What the task asks >>
Look through the material below. Copy each line that contains the string "script".

Extracted data >>
━━━━
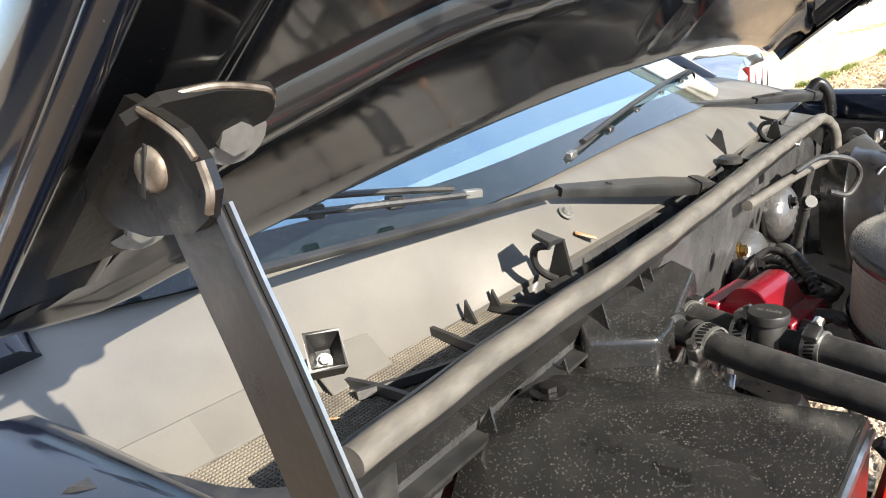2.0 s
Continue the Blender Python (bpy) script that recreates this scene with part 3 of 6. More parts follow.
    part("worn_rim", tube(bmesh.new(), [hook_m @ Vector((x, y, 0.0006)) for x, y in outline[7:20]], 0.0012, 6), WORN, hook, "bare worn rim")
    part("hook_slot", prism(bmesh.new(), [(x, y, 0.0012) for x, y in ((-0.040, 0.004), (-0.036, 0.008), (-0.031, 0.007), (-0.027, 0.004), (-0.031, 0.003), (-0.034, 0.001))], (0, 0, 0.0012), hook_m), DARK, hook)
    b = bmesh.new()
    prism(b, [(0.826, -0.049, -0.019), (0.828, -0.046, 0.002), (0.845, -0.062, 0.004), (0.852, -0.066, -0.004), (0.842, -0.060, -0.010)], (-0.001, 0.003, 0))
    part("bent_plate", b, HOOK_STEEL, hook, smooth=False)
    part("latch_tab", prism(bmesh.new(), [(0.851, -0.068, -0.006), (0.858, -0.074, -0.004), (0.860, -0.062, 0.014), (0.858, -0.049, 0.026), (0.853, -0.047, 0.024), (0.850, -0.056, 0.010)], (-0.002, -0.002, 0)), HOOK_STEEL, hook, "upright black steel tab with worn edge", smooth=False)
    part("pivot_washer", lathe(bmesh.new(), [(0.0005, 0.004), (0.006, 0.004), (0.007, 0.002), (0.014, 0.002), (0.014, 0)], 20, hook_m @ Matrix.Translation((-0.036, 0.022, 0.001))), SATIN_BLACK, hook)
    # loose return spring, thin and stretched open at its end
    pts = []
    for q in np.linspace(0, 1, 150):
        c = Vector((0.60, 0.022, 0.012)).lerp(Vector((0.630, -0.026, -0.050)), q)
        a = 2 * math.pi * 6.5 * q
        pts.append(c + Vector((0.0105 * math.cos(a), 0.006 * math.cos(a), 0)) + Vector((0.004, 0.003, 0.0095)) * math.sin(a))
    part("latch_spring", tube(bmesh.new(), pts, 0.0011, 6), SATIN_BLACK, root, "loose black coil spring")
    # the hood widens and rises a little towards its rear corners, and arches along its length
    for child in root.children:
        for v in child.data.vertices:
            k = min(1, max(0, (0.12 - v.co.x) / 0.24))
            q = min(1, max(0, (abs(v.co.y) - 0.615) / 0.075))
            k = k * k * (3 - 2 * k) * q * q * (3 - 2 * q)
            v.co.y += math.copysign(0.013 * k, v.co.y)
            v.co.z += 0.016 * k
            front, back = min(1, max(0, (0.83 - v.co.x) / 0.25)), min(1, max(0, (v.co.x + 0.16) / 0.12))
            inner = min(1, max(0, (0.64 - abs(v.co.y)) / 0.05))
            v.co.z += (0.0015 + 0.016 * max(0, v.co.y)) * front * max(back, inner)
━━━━
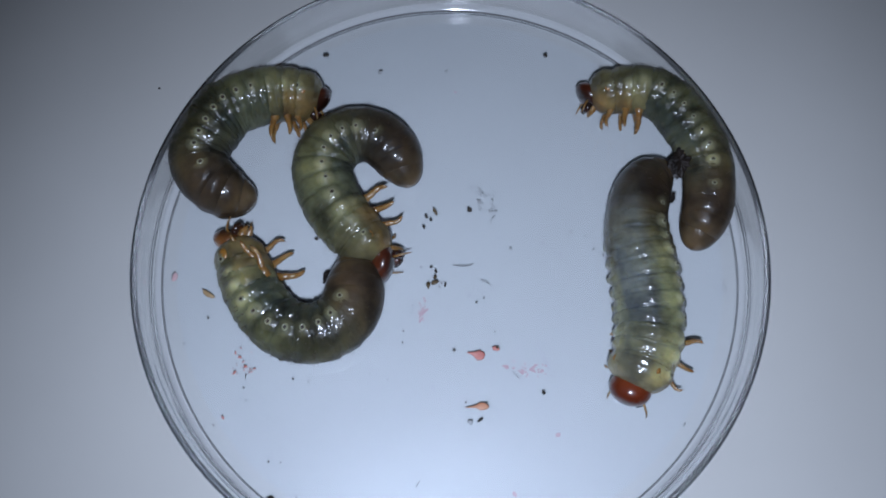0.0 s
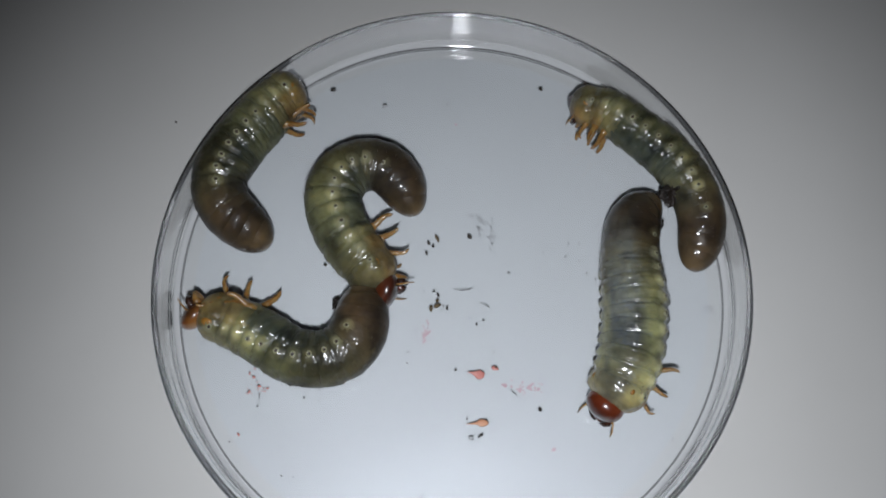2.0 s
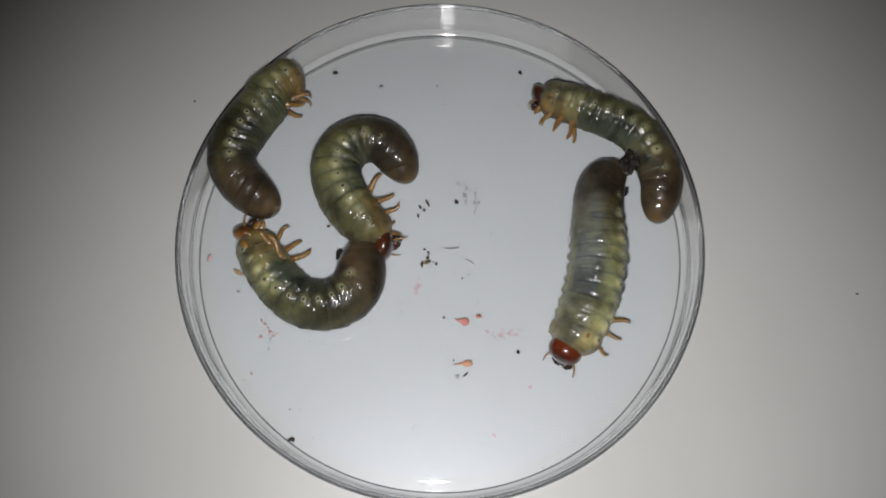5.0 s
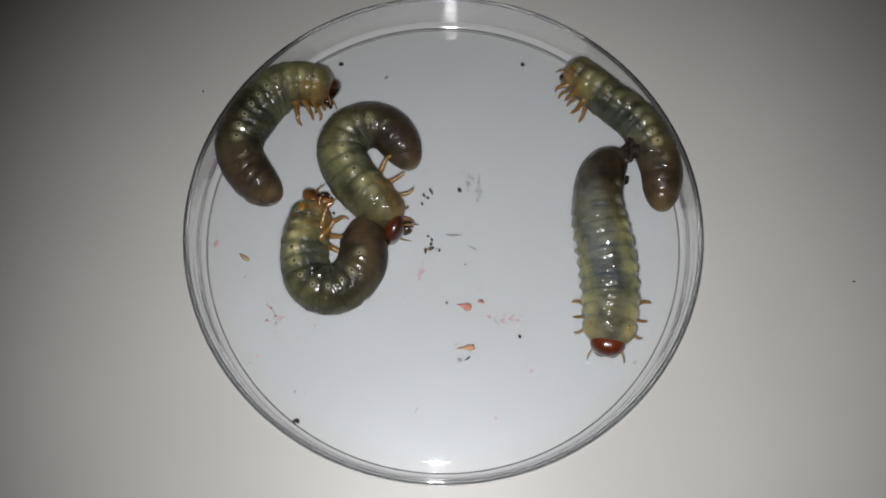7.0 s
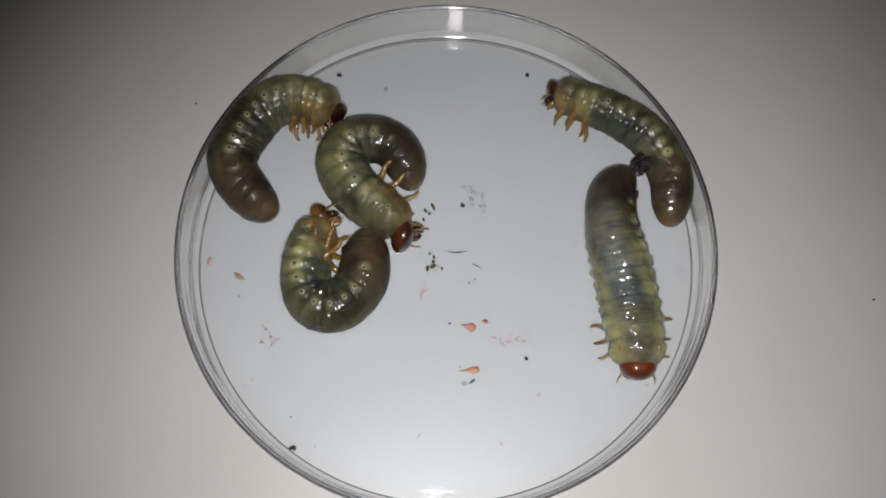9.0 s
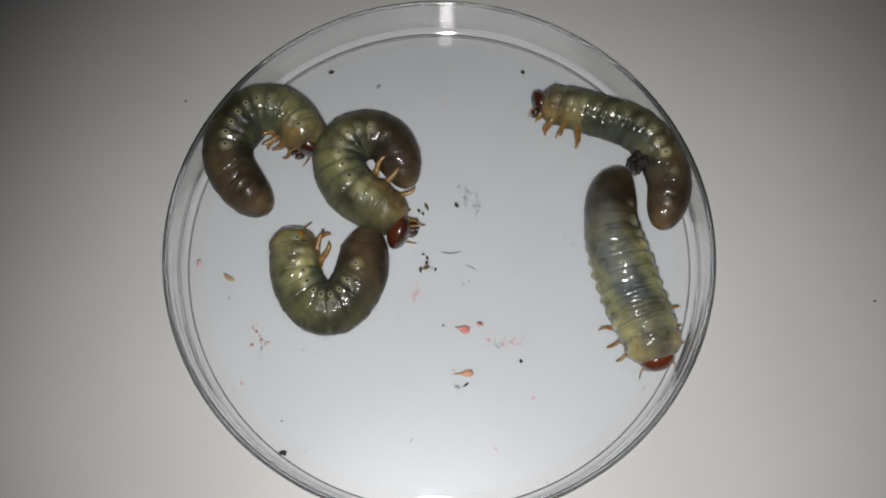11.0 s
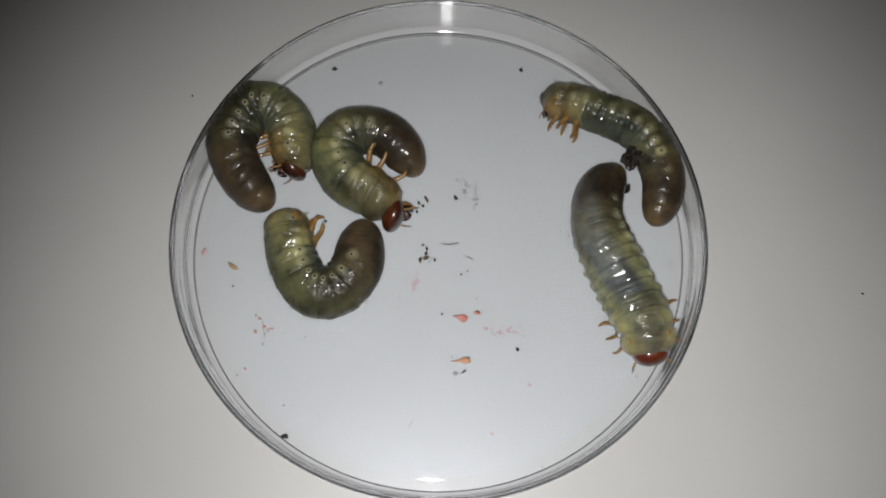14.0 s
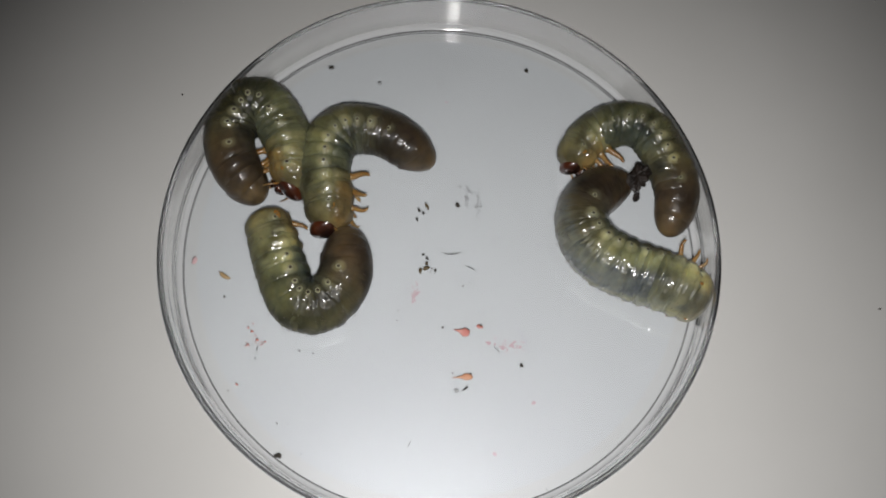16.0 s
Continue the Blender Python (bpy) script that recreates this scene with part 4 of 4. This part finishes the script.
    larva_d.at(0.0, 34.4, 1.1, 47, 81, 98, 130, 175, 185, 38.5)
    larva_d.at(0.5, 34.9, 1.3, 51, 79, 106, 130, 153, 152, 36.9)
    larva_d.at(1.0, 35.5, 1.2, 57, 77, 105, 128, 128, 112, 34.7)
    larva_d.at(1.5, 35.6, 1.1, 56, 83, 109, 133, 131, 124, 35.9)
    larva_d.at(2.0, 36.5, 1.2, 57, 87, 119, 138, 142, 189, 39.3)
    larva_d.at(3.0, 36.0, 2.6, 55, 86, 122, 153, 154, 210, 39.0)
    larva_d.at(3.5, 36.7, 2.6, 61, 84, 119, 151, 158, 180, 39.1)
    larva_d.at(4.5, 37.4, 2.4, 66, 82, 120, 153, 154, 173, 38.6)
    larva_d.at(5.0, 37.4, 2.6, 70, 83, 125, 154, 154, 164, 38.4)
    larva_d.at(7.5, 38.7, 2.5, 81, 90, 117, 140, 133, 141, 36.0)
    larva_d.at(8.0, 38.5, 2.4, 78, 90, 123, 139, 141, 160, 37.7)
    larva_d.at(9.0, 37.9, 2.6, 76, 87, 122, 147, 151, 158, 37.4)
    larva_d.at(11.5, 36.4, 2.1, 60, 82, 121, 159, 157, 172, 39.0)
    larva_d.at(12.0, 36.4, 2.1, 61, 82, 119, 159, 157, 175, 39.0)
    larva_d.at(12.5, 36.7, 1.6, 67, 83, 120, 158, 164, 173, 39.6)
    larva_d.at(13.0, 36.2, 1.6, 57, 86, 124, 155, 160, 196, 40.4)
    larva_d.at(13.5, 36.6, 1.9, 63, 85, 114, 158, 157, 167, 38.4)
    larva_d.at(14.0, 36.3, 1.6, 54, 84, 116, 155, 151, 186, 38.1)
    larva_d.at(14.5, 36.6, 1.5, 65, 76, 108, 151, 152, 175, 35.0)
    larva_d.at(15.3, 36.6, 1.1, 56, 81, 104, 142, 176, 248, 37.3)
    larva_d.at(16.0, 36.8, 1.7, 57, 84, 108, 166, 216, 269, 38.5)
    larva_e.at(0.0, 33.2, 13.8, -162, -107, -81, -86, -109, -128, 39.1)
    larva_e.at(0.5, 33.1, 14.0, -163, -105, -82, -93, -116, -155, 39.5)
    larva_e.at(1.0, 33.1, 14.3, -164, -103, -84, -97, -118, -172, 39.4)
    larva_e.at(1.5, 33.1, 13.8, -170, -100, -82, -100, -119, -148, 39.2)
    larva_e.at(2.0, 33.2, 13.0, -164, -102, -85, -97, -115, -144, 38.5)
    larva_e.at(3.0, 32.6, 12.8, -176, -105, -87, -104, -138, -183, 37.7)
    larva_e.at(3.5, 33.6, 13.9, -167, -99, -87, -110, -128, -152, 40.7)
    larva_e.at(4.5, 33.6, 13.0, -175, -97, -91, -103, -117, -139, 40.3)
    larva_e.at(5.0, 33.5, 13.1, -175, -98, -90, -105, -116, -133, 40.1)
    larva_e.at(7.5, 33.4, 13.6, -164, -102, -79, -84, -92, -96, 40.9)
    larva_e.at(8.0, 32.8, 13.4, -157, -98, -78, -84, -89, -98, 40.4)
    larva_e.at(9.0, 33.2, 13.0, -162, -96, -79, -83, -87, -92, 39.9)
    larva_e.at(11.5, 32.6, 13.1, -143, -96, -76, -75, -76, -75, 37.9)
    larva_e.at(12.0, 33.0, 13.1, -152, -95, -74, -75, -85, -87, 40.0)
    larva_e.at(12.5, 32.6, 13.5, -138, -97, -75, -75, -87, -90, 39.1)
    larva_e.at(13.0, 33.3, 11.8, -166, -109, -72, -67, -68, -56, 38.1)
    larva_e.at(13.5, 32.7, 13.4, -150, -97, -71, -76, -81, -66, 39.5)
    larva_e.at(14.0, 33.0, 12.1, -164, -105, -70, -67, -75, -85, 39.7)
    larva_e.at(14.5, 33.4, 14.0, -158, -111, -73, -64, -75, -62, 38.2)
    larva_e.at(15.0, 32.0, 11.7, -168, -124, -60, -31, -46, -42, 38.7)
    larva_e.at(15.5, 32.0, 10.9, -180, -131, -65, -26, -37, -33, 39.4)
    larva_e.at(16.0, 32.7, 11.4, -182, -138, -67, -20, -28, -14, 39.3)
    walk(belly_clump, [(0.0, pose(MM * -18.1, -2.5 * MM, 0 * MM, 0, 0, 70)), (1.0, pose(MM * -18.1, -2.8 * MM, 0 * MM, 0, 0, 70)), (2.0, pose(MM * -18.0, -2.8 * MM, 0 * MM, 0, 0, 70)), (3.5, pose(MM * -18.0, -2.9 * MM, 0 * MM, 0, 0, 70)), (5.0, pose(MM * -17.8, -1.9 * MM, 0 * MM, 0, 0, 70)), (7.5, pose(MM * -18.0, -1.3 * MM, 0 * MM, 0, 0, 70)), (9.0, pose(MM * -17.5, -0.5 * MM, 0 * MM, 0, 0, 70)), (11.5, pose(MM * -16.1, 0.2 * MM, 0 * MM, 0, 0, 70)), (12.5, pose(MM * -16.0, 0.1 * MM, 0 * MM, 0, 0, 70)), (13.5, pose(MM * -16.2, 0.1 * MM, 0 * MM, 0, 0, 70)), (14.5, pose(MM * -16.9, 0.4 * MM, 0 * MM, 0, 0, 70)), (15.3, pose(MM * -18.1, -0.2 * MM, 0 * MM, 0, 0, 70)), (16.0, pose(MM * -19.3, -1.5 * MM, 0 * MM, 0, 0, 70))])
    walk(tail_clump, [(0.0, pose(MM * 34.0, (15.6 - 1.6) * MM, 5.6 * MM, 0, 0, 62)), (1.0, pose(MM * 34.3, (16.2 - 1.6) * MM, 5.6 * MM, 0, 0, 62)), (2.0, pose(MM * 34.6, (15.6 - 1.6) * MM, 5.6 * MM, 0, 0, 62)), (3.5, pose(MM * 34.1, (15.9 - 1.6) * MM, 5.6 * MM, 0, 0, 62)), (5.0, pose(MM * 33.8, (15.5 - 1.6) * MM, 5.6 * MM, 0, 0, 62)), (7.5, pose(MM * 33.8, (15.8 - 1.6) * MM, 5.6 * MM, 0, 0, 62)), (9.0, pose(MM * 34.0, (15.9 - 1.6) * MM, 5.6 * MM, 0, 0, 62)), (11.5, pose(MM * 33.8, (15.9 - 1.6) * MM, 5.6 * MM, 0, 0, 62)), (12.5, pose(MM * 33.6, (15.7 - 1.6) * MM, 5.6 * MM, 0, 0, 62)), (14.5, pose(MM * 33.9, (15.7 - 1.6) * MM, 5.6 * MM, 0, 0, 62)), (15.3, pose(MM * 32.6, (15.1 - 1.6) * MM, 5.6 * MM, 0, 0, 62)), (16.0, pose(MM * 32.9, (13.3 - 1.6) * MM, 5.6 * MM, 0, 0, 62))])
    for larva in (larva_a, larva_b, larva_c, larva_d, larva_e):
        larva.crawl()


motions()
━━━━
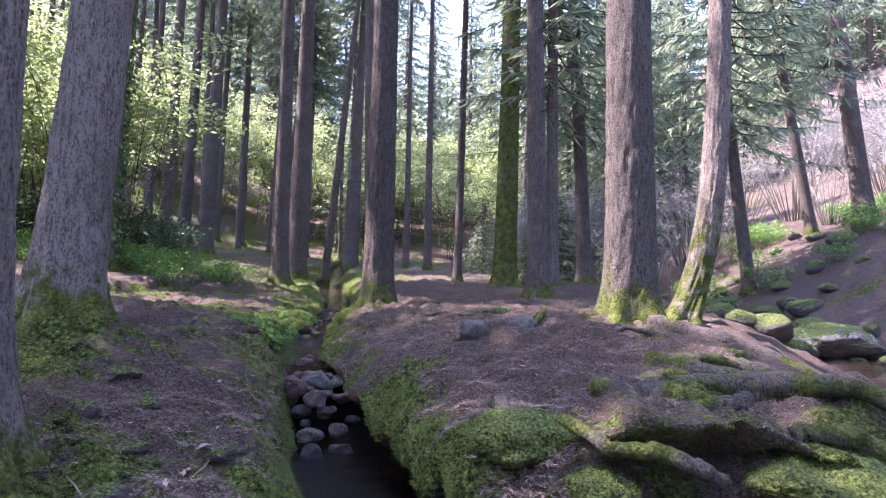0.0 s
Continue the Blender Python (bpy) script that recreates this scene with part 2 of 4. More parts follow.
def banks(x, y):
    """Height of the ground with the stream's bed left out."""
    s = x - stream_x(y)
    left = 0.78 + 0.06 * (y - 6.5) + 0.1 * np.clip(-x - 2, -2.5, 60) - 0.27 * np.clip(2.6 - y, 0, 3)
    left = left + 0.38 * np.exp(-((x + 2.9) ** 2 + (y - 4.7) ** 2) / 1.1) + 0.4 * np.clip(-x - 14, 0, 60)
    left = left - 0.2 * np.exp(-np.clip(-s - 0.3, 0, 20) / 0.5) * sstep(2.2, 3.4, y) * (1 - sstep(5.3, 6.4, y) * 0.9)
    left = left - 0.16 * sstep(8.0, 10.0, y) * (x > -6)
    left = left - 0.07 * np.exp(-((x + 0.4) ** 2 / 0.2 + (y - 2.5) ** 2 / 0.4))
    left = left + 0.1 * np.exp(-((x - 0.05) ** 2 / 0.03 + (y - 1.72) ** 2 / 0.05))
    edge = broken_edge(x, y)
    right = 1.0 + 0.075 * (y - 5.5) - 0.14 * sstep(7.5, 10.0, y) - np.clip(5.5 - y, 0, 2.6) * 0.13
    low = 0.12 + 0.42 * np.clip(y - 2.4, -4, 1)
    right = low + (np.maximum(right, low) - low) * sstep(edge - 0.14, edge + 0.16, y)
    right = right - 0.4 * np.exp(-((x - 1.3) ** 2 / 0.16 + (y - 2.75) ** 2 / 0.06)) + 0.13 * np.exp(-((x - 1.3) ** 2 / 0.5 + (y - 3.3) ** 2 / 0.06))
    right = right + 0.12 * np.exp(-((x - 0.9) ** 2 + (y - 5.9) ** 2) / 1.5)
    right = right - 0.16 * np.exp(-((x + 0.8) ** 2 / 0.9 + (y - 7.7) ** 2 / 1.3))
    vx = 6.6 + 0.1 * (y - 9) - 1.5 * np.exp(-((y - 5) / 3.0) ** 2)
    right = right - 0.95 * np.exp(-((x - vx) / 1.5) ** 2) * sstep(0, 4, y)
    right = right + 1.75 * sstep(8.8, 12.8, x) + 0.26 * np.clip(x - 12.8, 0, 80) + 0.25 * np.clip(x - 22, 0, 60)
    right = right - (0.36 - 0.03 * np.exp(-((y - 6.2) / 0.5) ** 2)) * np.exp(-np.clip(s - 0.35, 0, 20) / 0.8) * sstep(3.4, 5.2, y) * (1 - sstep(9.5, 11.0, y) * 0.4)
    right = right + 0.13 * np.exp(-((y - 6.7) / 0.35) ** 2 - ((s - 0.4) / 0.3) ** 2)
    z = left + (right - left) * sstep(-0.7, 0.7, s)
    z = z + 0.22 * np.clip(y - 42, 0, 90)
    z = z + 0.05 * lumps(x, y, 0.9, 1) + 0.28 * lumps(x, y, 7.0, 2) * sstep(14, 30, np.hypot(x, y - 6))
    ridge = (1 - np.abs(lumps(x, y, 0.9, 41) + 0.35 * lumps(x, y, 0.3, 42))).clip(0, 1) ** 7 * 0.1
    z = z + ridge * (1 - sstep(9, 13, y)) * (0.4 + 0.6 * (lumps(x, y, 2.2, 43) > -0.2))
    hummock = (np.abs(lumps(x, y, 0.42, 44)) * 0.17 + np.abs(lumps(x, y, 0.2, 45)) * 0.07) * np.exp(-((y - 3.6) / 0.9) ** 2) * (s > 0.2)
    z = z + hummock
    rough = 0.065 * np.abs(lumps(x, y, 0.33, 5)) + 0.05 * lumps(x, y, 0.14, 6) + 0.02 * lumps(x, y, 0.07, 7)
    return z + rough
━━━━
Answer >>
Continue the Blender Python (bpy) script that recreates this scene with part 3 of 6. More parts follow.
Continue the Blender Python (bpy) script that recreates this scene with part 4 of 4. This part finishes the script.
Continue the Blender Python (bpy) script that recreates this scene with part 2 of 4. More parts follow.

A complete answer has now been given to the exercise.